No. Docker is an application container runtime, not a hypervisor. If you need to run virtual machines, mixed-OS workloads, or hardware-isolated tenants, you need a hypervisor. Proxmox is one. Docker does not replace it.
Should I run Docker in LXC on Proxmox?
For homelabs and internal non-critical workloads, sure. For production, especially regulated workloads, run Docker inside a Proxmox VM instead. The kernel-isolation boundary is worth the small overhead.
If I am migrating off VMware, should I go to Proxmox or Docker?
Proxmox is the like-for-like replacement. Docker is not a hypervisor and cannot host the Windows guests and legacy VMs that most VMware migrations involve.

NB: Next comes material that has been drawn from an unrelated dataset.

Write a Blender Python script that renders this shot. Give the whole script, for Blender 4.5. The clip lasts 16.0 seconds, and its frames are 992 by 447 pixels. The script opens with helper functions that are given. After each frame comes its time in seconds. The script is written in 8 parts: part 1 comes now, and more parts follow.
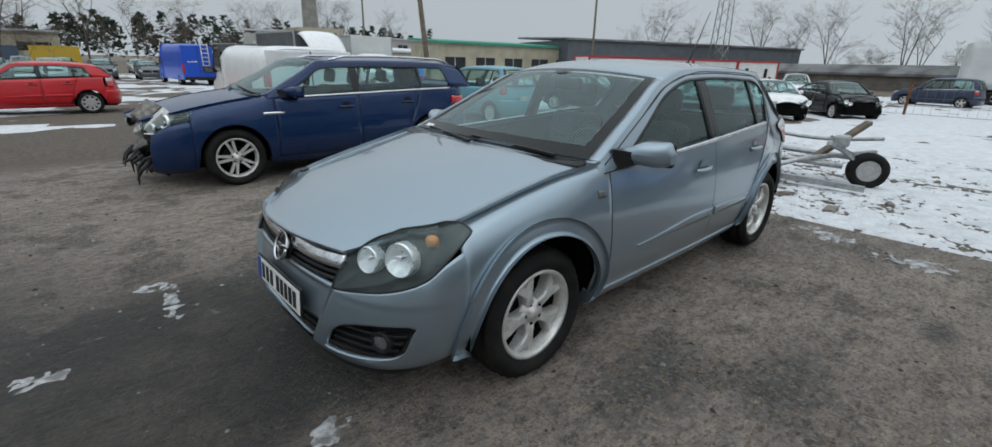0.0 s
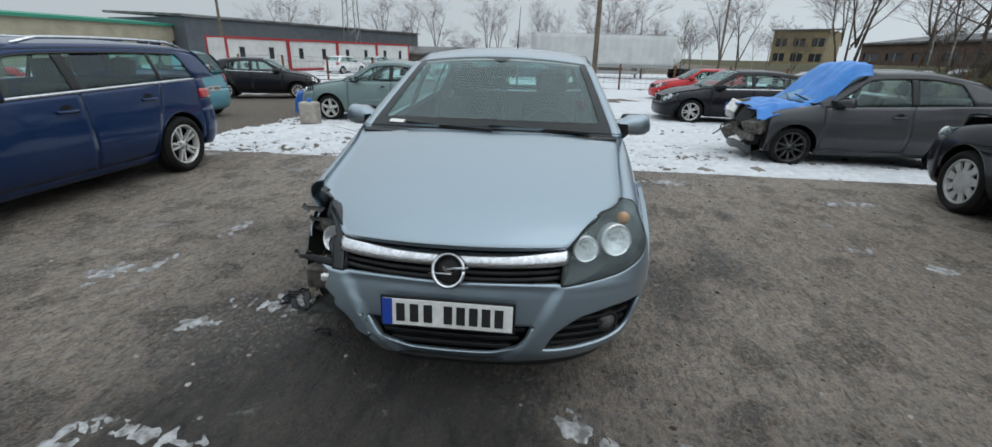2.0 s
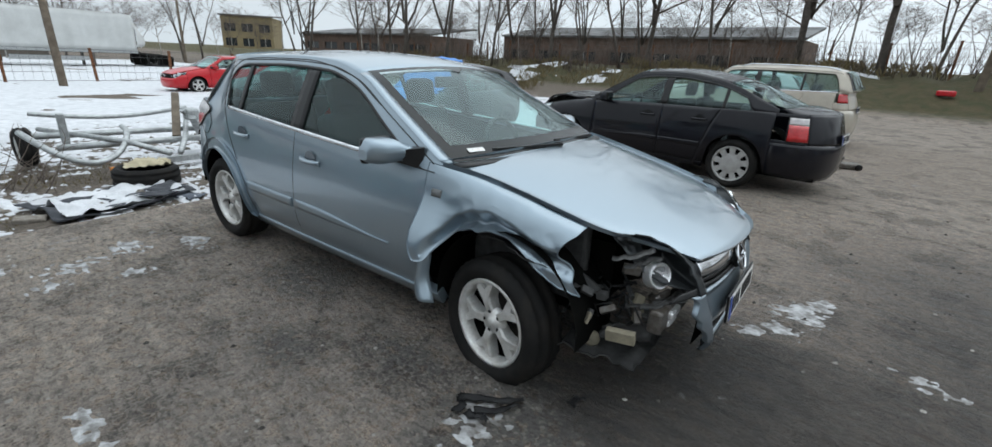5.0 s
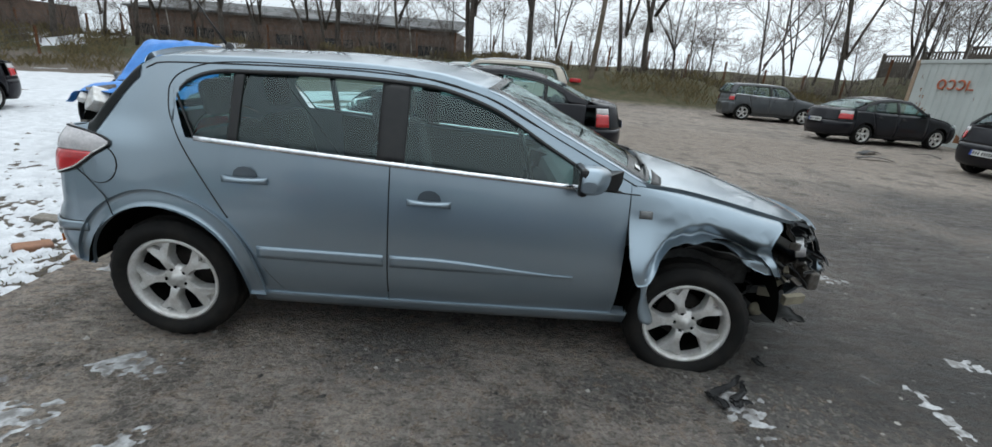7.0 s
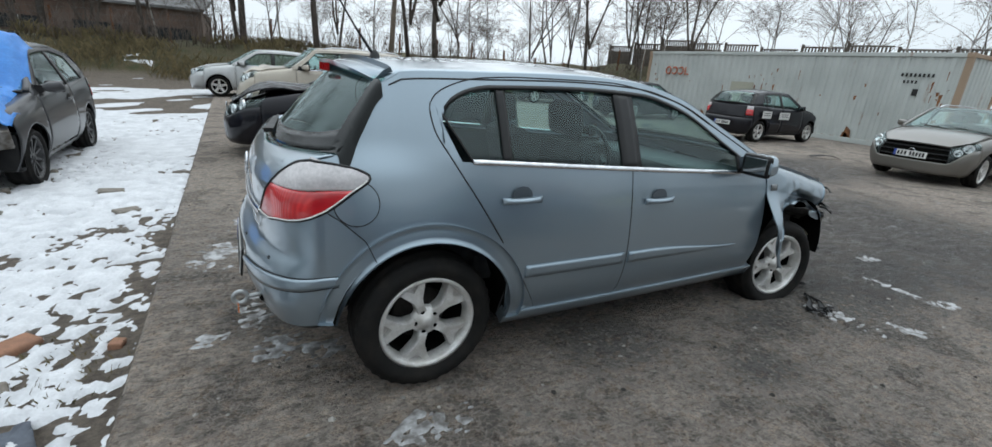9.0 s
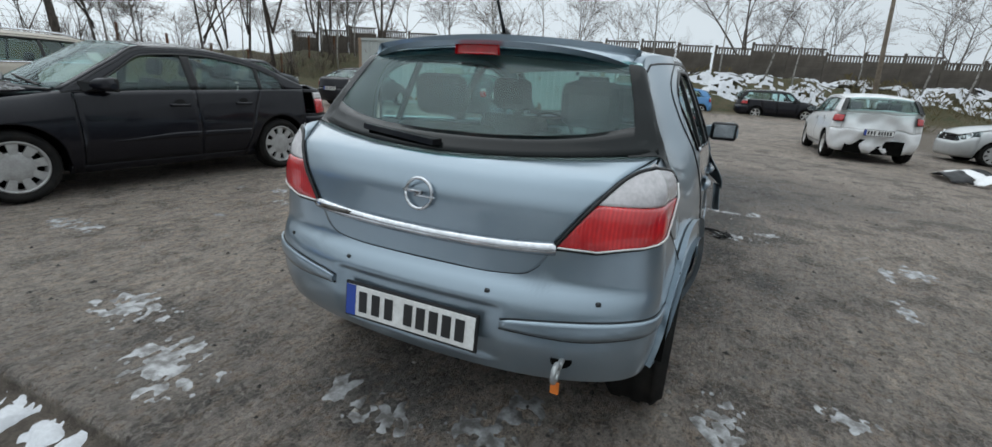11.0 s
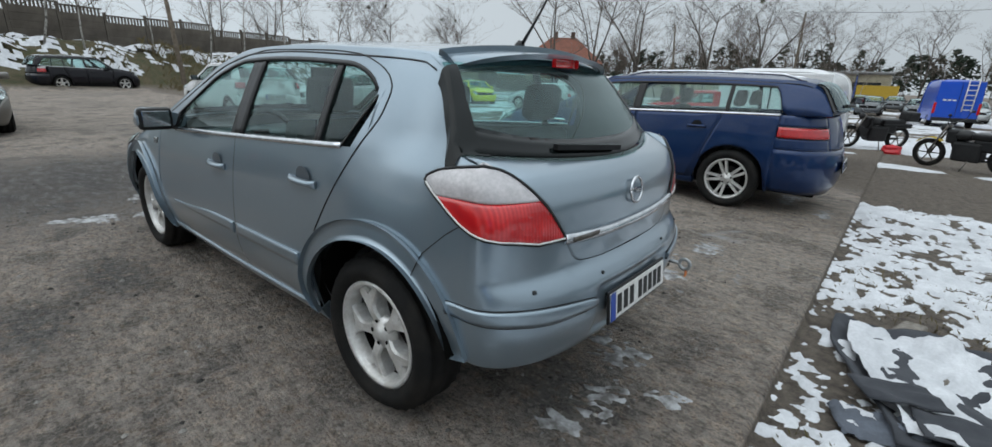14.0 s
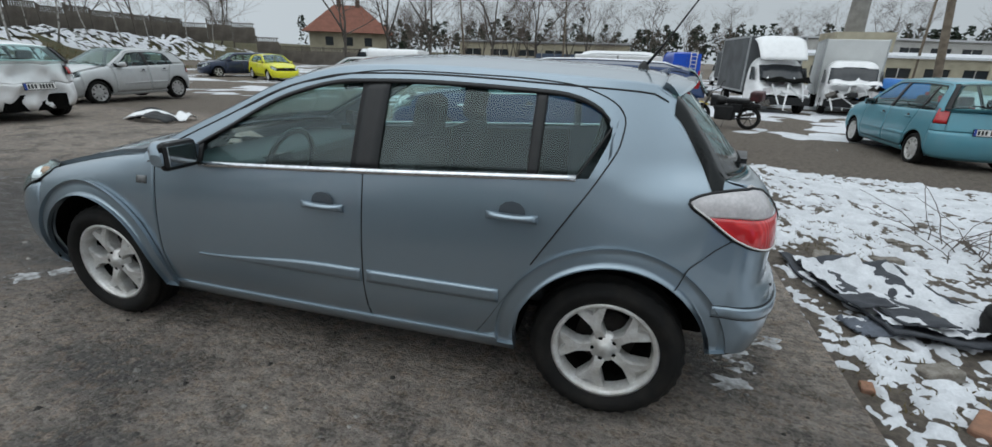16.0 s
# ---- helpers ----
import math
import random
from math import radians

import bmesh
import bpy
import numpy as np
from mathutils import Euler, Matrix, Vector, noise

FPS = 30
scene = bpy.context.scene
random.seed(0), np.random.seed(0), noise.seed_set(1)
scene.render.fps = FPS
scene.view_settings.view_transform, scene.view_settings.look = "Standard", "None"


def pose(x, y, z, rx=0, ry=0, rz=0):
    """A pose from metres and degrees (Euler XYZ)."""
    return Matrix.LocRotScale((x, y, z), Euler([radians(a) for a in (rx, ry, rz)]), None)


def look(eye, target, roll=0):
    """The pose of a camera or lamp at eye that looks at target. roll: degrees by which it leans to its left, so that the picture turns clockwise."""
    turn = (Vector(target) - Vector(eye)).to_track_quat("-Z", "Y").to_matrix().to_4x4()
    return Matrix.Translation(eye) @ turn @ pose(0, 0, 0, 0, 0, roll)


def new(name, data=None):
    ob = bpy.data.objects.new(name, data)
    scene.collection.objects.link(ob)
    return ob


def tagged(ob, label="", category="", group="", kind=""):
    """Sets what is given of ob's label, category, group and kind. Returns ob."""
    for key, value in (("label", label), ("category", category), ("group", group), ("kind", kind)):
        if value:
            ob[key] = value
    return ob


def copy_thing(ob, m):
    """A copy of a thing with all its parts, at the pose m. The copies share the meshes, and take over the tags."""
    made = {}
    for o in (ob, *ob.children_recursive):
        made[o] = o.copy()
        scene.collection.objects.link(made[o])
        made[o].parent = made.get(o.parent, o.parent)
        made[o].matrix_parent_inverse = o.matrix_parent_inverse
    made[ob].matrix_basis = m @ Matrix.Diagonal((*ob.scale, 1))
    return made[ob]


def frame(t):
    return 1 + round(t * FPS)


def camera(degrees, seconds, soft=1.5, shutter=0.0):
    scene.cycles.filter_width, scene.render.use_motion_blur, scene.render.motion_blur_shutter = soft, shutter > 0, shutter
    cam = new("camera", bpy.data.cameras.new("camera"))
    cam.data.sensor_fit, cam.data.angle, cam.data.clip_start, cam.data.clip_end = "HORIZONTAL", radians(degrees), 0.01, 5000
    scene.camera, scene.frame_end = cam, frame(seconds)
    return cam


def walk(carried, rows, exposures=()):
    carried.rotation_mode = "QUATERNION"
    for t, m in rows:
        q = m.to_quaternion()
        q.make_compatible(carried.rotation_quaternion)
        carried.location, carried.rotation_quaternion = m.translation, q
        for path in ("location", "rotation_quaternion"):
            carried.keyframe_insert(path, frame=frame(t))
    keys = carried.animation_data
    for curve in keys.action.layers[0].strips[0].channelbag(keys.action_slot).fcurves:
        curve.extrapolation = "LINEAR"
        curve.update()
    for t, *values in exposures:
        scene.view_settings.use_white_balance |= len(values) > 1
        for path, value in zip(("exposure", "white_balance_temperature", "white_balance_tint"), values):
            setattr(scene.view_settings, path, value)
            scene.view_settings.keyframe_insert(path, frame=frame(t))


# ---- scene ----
cam = camera(92.9, 16.0)
PATH = [
    (0, (2.809, 2.088, 1.424), (1.519, 0.702, 0.779), 1.4),
    (0.5, (3.259, 1.715, 1.411), (1.767, 0.55, 0.766), 1.7),
    (1, (3.517, 1.301, 1.391), (1.854, 0.398, 0.743), 1.6),
    (1.5, (3.705, 0.842, 1.415), (1.906, 0.278, 0.748), 1.0),
    (2, (3.797, 0.342, 1.417), (1.924, 0.155, 0.741), 1.5),
    (2.5, (3.812, -0.216, 1.421), (1.935, -0.083, 0.744), 1.7),
    (3, (3.745, -0.689, 1.434), (1.917, -0.247, 0.754), 2.0),
    (3.5, (3.572, -1.161, 1.436), (1.84, -0.423, 0.761), 2.0),
    (4, (3.318, -1.647, 1.454), (1.758, -0.589, 0.785), 2.0),
    (4.5, (2.883, -2.056, 1.427), (1.525, -0.747, 0.761), 2.4),
    (5, (2.482, -2.404, 1.462), (1.357, -0.887, 0.804), 2.9),
    (5.2, (2.284, -2.505, 1.462), (1.255, -0.921, 0.805), 3.0),
    (7.3, (-0.198, -2.988, 1.47), (0.038, -1.104, 0.842), 4.8),
    (7.5, (-0.428, -2.948, 1.481), (-0.097, -1.077, 0.857), 4.8),
    (8, (-1.006, -2.889, 1.478), (-0.46, -1.065, 0.868), 4.9),
    (8.2, (-1.241, -2.85, 1.46), (-0.617, -1.05, 0.853), 4.8),
    (10.3, (-2.938, -1.534, 1.312), (-1.449, -0.351, 0.693), 4.3),
    (10.5, (-3.054, -1.313, 1.275), (-1.482, -0.239, 0.664), 4.1),
    (11, (-3.265, -0.839, 1.268), (-1.512, -0.069, 0.69), 3.4),
    (11.5, (-3.344, -0.364, 1.252), (-1.454, -0.015, 0.698), 3.1),
    (12, (-3.336, 0.096, 1.234), (-1.413, -0.004, 0.694), 2.7),
    (12.5, (-3.362, 0.579, 1.276), (-1.509, 0.063, 0.729), 2.5),
    (13, (-3.227, 1.012, 1.263), (-1.527, 0.121, 0.7), 2.4),
    (13.5, (-3.039, 1.458, 1.287), (-1.563, 0.238, 0.712), 2.1),
    (14, (-2.748, 1.782, 1.307), (-1.529, 0.31, 0.719), 2.1),
    (14.5, (-2.308, 2.034, 1.32), (-1.335, 0.392, 0.723), 2.0),
    (15, (-1.99, 2.238, 1.454), (-1.165, 0.523, 0.839), 2.0),
    (15.5, (-1.633, 2.361, 1.457), (-0.984, 0.583, 0.809), 2.0),
    (16, (-1.327, 2.557, 1.474), (-0.841, 0.736, 0.803), 1.9),
]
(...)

Run Proxmox where vSphere was, then layer Docker on top inside the Linux VMs where it makes sense.
Which one is faster?
For application startup and density, Docker wins. For sustained workload throughput inside a single tenant, VMs and containers are within a few percent of each other on modern hardware. Performance is rarely the deciding factor; isolation, manageability, and team skills usually are.

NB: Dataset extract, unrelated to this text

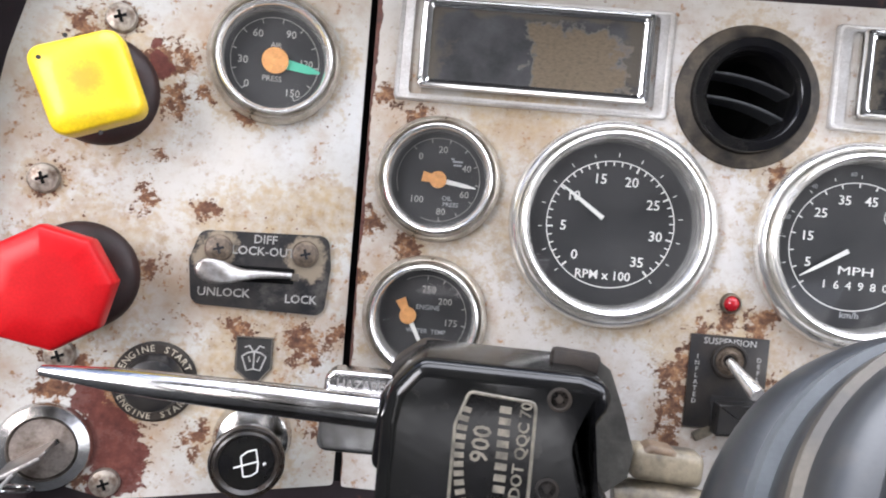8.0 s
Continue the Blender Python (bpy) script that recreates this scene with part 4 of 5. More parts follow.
part("lever_tip", box(0.004, 0.012, 0.004, 0.0012, m=at(-13, -75, -1.5)), CHROME, lever, "bright lever tip")
bm = bmesh.new()
for y in (54, 50, 12, -30, -50, -57):
    box(0.0045, 0.0013, 0.0003, bm=bm, m=at(-4.6, y, -4.3))
for y in range(8):
    box(0.003, 0.0006, 0.0003, bm=bm, m=at(2.4, -34 - 1.7 * y, -3.5))
tagged(part("lettering", bm, FAINT, hc), kind="stuff")

# knobs
kn = thing("dimmer_knob", on(FR, 139.5, -233.5), "silver rotary knob on a chrome collar", "knob")
part("collar", lathe([(0.0165, -0.001), (0.0165, 0.002), (0.0150, 0.006), (0.0135, 0.016), (0.0115, 0.018), (0.0105, 0.024)], 32), CHROME, kn)
part("grip", lathe([(0.0105, 0.021), (0.0128, 0.023), (0.0136, 0.043), (0.0132, 0.045), (0.0116, 0.0452)], 36), GLOSSY, kn, "black grip")
part("cap", lathe([(0.0117, 0.0445), (0.0114, 0.0460), (0.004, 0.0458), (0, 0.0460)], 36), SPUN, kn, "spun silver cap")
kn = thing("push_knob", on(FR, 237.5, -243.5), "black cylindrical push knob on a worn ring", "knob")
part("collar", lathe([(0.0152, -0.001), (0.0152, 0.0012), (0.0130, 0.0024), (0.0085, 0.003)], 32), OLDRING, kn)
part("grip", lathe([(0.0095, 0.0), (0.0112, 0.004), (0.0112, 0.021), (0.0104, 0.023), (0, 0.0235)], 32), MATTCAP, kn, "matt black cap")

# plates of the centre panel
def label_plate(name, m, w, h, lines, label):
    t = thing(name, m, label, "label plate")
    part("plate", box(w, h, 0.0014, 0.0005, m=at(0, 0, 0.5)), PLATE, t, "black label plate")
    bm = bmesh.new()
    for text, x, y, size, turn in lines:
        if text == "bar":
            box(size * MM, 0.0022, 0.0003, bm=bm, m=at(x, y, 1.3, turn))
        else:
            text_bm(text, size * MM * 1.25, at(x, y, 1.3, turn), 0.0001, bm=bm)
    tagged(part("lettering", bm, GREYPRINT, t, "white printed lettering"), kind="stuff")
    return t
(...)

Does CMMC or HIPAA mandate one over the other?
Neither framework names a specific technology. Both demand documented controls around access, audit logging, encryption, and isolation. Proxmox VMs make some of those controls easier to demonstrate because the boundaries are clearer. Docker can absolutely meet the same controls when configured carefully, but the audit story takes more work. We help defense contractors and healthcare clients map either stack to CMMC Level 1, Level 2, Level 3, and HIPAA controls through our CMMC compliance practice.
How Petronella Technology Group Designs These Environments
When a client asks us to design or rebuild their infrastructure, we walk the seven decision questions above against every workload in their environment. We sort workloads into three buckets: regulated and stateful (defense contractor CUI enclaves, healthcare EHR systems, financial reporting databases) which land on Proxmox VMs; trusted internal services (monitoring, internal dashboards, CI runners) which land on LXC or Docker inside a VM; and stateless application workloads (web stacks, APIs, AI inference) which land on Docker.

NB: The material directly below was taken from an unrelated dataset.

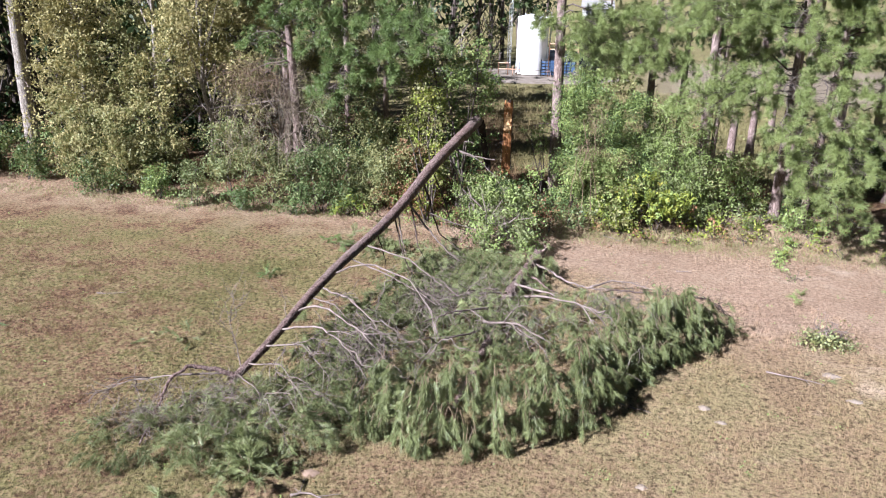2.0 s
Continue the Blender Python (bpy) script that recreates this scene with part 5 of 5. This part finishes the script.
pipe_thing("pipe_railing", (TX - 2.9, TY - 1.6, 0.12), [[(0, 0, 0), (0, 0, 1.1)], [(0.9, 0, 0), (0.9, 0, 1.1)], [(1.7, 0, 0), (1.7, 0, 0.9)], [(0, 0, 1.1), (0.9, 0, 1.1)], [(0, 0, 0.55), (1.7, 0, 0.55)], [(-0.7, 0.1, 0), (-0.7, 0.1, 1.4)]], 0.045, M_ORANGE, "rusty orange pipe railing beside the tank", "railing")
pipe_thing("pipe_railing", (TX + 1.75, TY - 1.6, 0.12), [[(0, 0, 0), (0, 0, 3.0)], [(0, 0, 3.0), (2.6, 0.6, 3.0)], [(2.6, 0.6, 3.0), (2.6, 0.6, 0)], [(0, 0, 2.5), (2.6, 0.6, 2.5)], [(1.1, 0.2, 3.0), (1.1, 0.2, 1.4)], [(2.7, 0, 0), (2.7, 0, 4.0)]], 0.04, M_ORANGE, "rusty pipe frame between tank and vessel", "pipes")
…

We also size the hardware against the workload. Our own homelab and production fleet runs Proxmox on bare-metal servers for hypervisor-class workloads, with Docker layered inside Linux VMs for application workloads, and a separate AI cluster for inference. The same pattern scales down to a single Proxmox host in a small business closet and scales up to multi-node Proxmox clusters with Ceph storage and Proxmox Backup Server. We document the topology, the backup recovery time objective, and the rollback path in writing before we ship anything to production.
If you want an experienced second opinion on a Proxmox-versus-Docker decision, a VMware migration, or an infrastructure rebuild, we offer IT infrastructure consulting through our managed IT services practice. We also publish related deep dives on enterprise hardware selection and on on-premise AI infrastructure for teams running their own inference workloads.
The Bottom Line
Proxmox is the hypervisor layer. Docker is the application layer. Most teams that pick one and ignore the other end up rebuilding the other layer badly inside the one they picked. Pick Proxmox when you need infrastructure-grade isolation, multi-OS support, live migration, and backup-as-an-appliance. Pick Docker when you need fast application deploys, immutable images, and dense application workloads. Pick both when you operate anything serious, and run Docker inside Proxmox VMs as the default starting topology. In 2026, with VE 8.3 OCI support and the VMware migration wave still rolling, the case for running both layers is stronger than it has ever been.